Dagstuhl: Formal Methods for Correct Persistent Programming
Last week, I boarded the train to Wadern, Germany (through London, Paris and Saarbrücken) to attend Dagstuhl seminar 23412 on “Formal Methods for Correct Persistent Programming”.
What is persistent programming?
Persistent programming is concerned with memory that retains its contents after a power loss. While magnetic disks and solid state disks satisfy that definition, the main focus was on non-volatile memory that provides fast access (not too much slower than DRAM) and fine granularity (notionally byte addressable but, in practice, at the granularity of a cache line (64 bytes)).
Non-volatile memory can be built using DRAM and a battery (and some non-volatile memories require the use of battery-backed caches for safety) but it is usually based on some more exotic technology such as memristors, spin, ferro-electric FETs, phase change, etc. These technologies promise to provide much higher capacity at much lower cost per gigabyte and much lower power consumption. Sadly, for the field, the most prominent non-volatile memory product was shut down last summer but we did not feel that this was the end of persistent systems.

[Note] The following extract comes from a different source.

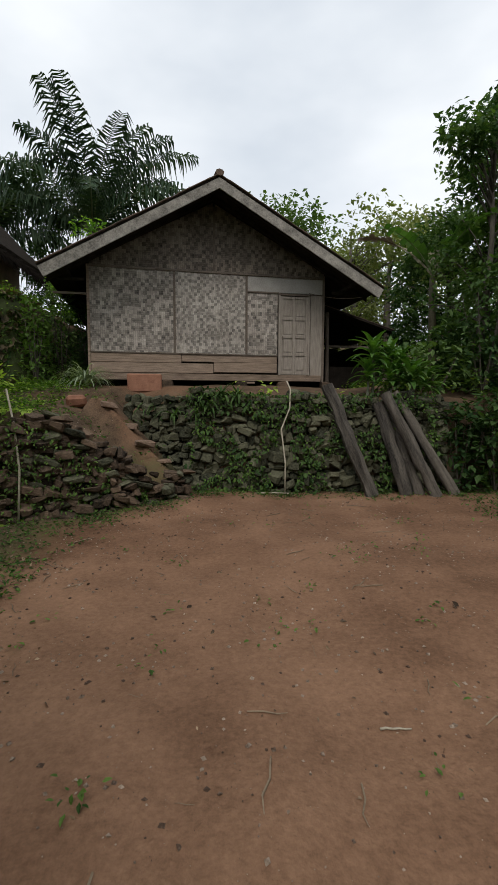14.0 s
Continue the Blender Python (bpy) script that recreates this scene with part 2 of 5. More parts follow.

What makes persistent programming hard?
There seem to be two main issues in persistent programming. The first is that your code has to be able to cope with a power failure at any moment so every write to non-volatile memory must take care that
Any data that it refers to is also in non-volatile memory because, otherwise, that data would be lost if the power failed.
It is possible to recover from a power failure after every single write. Your data structure in non-volatile memory must never be in an inconsistent state.
These properties are checked with type systems and/or formal verification of the software.
The second, and more challenging problem, is that, for performance reasons, memory systems reorder memory reads and writes so even if you write to address ‘x’ then address ‘y’ and then print “It is now safe to turn your computer off” on the screen, those three steps could occur in the reverse order. That is, all modern computer systems provide some form of “weak memory consistency.” Obviously, this reordering makes it harder to ensure that the data structure in the non-volatile memory is always in a recoverable state.
To avoid problems with weak memory, you need to add memory fences and flush cache contents out to the non-volatile memory but, if you do this too much, performance will suffer. So the trick is to add the bare minimum of fences and flushes to ensure that your data is safe. Unsurprisingly, this is what most of our discussion centered on with questions like
What exactly do the fence and flush instructions guarantee? The more precisely we understand what they do, the closer we can get to the edge (without stepping over).
Note that different ISAs have different properties so sometimes you need different code for different systems to make it simultaneously fast and sound.
How can we confirm that our understanding of the memory system is correct? Power cycling is too slow to test exhaustively by repeatedly turning off the power and checking that the memory got the values that we expect!
How should we formalize our understanding of the memory system’s guarantees? The most popular approach seemed to use the “cat” declarative notation that is supported by the “herd” tools and others.
Is one memory system stronger than another? A program written for one memory system should also work for any stronger memory system.
Given an algorithm or a C program or a machine-code program, can we formally verify that it contains enough fences and flushes to ensure that we can always recover from a power failure.
Lots of fun stuff to discuss!
What else was discussed?
A related, but subtly different, topic is intermittent computing. This is concerned with systems that use energy harvesting such as solar power, vibrations, RF power, etc. instead of having mains power or a long-life battery. The challenge here is that you may only have a few milliseconds of power before it disappears with no warning. To deal with this, your program must contain frequent ‘checkpoints’ where the state of the system is saved to non-volatile memory and the code between checkpoints must be idempotent because that code will be re-executed when power is restored. (There are usually no weak memory effects to worry about because embedded systems are designed with a different set of performance constraints.)
And, of course, you don’t need special hardware to get persistence: your filesystem provides a reliable way to save the state of your system to disk. So it’s possible to create interesting persistent applications and tools that anybody can run.
What is Dagstuhl?
To quote the Dagstuhl website, “Schloss Dagstuhl, the Leibniz Center for Informatics was originally founded in 1990 to provide a retreat for world class research and training in computer science.” In practice, this means that 30 or so researchers travel to a place out in the Saarland countryside that provides the perfect environment for focusing on a topic and meeting other researchers working in the field. A few things that stand out are the excellent conference facilities; the many smaller meeting rooms in case a group want to split off for a more focused discussion; the kitchen staff randomly assigning seats at lunch and dinner; and the potential for walks in the surrounding countryside or billiards in the games room.
During the week, we shared Dagstuhl with a seminar on Accountable Software Systems. In the mornings and evenings we would talk to those researchers about their research and how their seminar was going. There were some similarities to our group (some of them also work on formal methods) but they were a much more diverse group with lawyers, control theorists, mathematicians, etc. so they were working hard to build a shared understanding of what accountability is while we largely understood the problems and were working on solutions. A very different meeting!
The opinions expressed are my own views and not my employer's.